「今は忙しいんだから、妊娠は考えなくていいだろう」-。当時35歳だった小酒部さやかさん(38)は、初めての妊娠を喜ぶ間もなく流産した。後から上司に報告し、1人で任されていた業務の分担を求めると、こう言われた。
契約社員として雑誌の編集を担当していた。納期に間に合わせるため、妊娠が分かっても誰にも相談せず、深夜まで働いた。職場で腹部に激痛が走り、妊娠7週目で流産した。ただ悲しかった。もう2度と経験したくない。そう強く思った。
その後も上司に業務の分担を願い出たが、状況が変わることはなかった。2回目の妊娠が分かったのは、そんなさなかだ。流産の一歩手前の状態である「切迫流産」と診断され、自宅安静となった。だが、社内で他に業務を分かる人はおらず、自宅で横になっている間もひっきりなしに会社から電話やメールが来た。

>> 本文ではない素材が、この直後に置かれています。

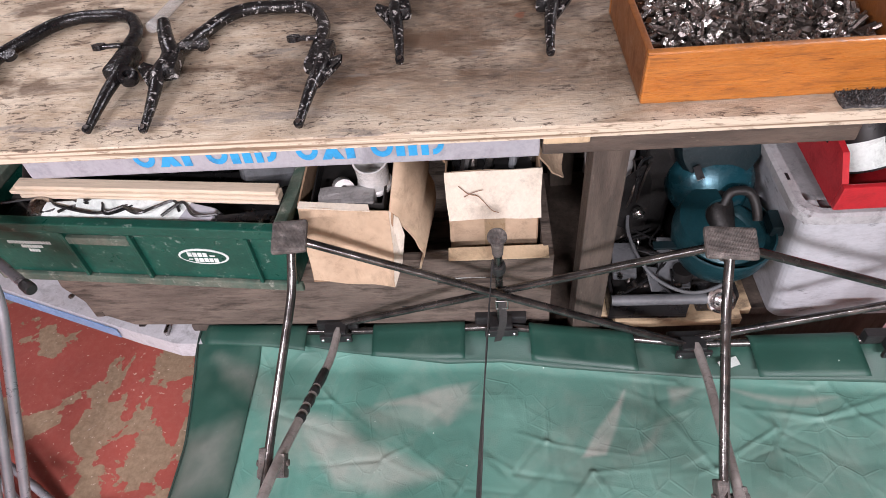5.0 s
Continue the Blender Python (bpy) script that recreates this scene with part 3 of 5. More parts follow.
def camp_bed():
    o = Vector((-0.25, 1.3, 0.19))
    t = thing("camp_bed", pose(*o), "upturned folding camp bed, dusty green canvas, black tube legs up", "camp bed")

    front = 0.78
    x_in = -1.213

    def x_out(y):
        return right_x(y) - 0.142

    def hem(x):
        return float(np.interp(x, [-1.3, -1.2, -1.0, -0.75, 0.5], [0.018, 0.022, 0.047, 0.074, 0.070]))

    def sheet_y(u, v):
        x = x_in + u * 1.93
        return front + 0.05 + v * (rail_y(x) - hem(x) - front - 0.05)

    # inner sheet between the end hems
    cloth("canvas", lambda u, v: x_in + u * (x_out(sheet_y(u, v)) - x_in), sheet_y, 500, 230, lambda u, v: 0.0, M["teal"], t, o, "creased green canvas with dusty fold marks")

    def left_y(v):
        return front + v * (rail_y(-1.37) + 0.012 - front)

    def right_y(v):
        return front + v * (1.548 - front)

    cloth("end_band", lambda u, v: left_x(left_y(v)) + u * (x_in + 0.004 - left_x(left_y(v))), lambda u, v: left_y(v), 18, 110, lambda u, v: 0.004 - 0.012 * (1 - u) ** 3, M["band"], t, o, "dark green canvas hem")
    cloth("end_band", lambda u, v: x_out(right_y(v)) - 0.004 + u * 0.146, lambda u, v: right_y(v), 18, 90, lambda u, v: 0.004 - 0.02 * u ** 3, M["band"], t, o, "dark green canvas hem")
    cloth("side_band", lambda u, v: x_in + u * (0.79 - x_in), lambda u, v: rail_y(x_in + u * (0.79 - x_in)) - (hem(x_in + u * (0.79 - x_in)) + 0.007) * (1 - v) - 0.005 * v, 200, 10, lambda u, v: 0.005, M["band"], t, o, "dark green canvas hem")
    cloth("side_band", lambda u, v: x_in + u * (0.56 - x_in), lambda u, v: front + v * 0.07, 120, 8, lambda u, v: 0.005, M["band"], t, o, "dark green canvas hem")
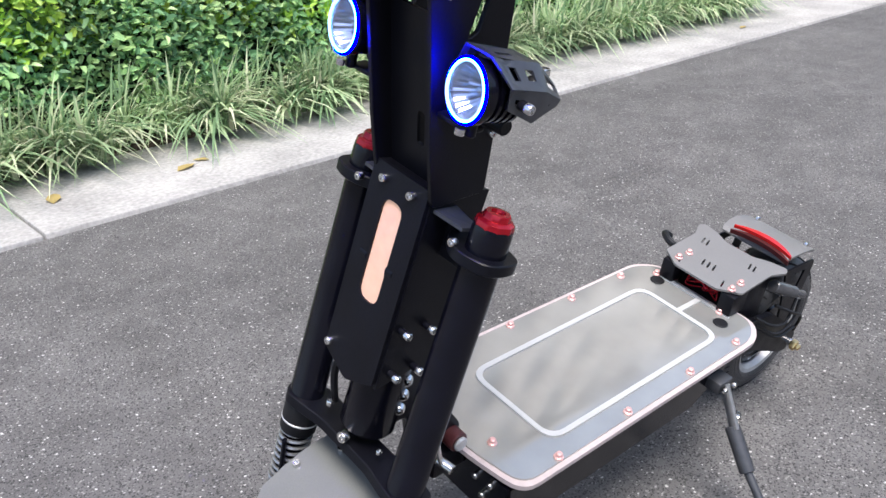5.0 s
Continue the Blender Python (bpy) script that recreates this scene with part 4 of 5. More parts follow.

1週間ほど休んでいると、上司から「今後について話したい」と持ち掛けられた。ちょうど契約更新の時期が近づいているタイミングだった。夕方、自宅を訪れた上司は「周りに迷惑をかけた」「復帰しても会社に良いイメージが残ると思うか」などと4時間にわたり退職を勧め、最後に玄関口で契約を更新しないよう念押しして帰って行った。
仕事は何としても続けたかった。待機児童が多く、無職で保育園を見つけるのは容易ではない。その後出社し、契約の更新はできた。しかし、別の上司からは「命の重みが分かっていない」と説教された。仕事に戻ってしばらくして、再び流産した。
その後も複数の上司から「契約社員の産休・育休取得を会社が許すとは限らない」「妊娠と仕事を両方取るのは欲張り」「妊娠はあきらめろ」などと言われ続けた。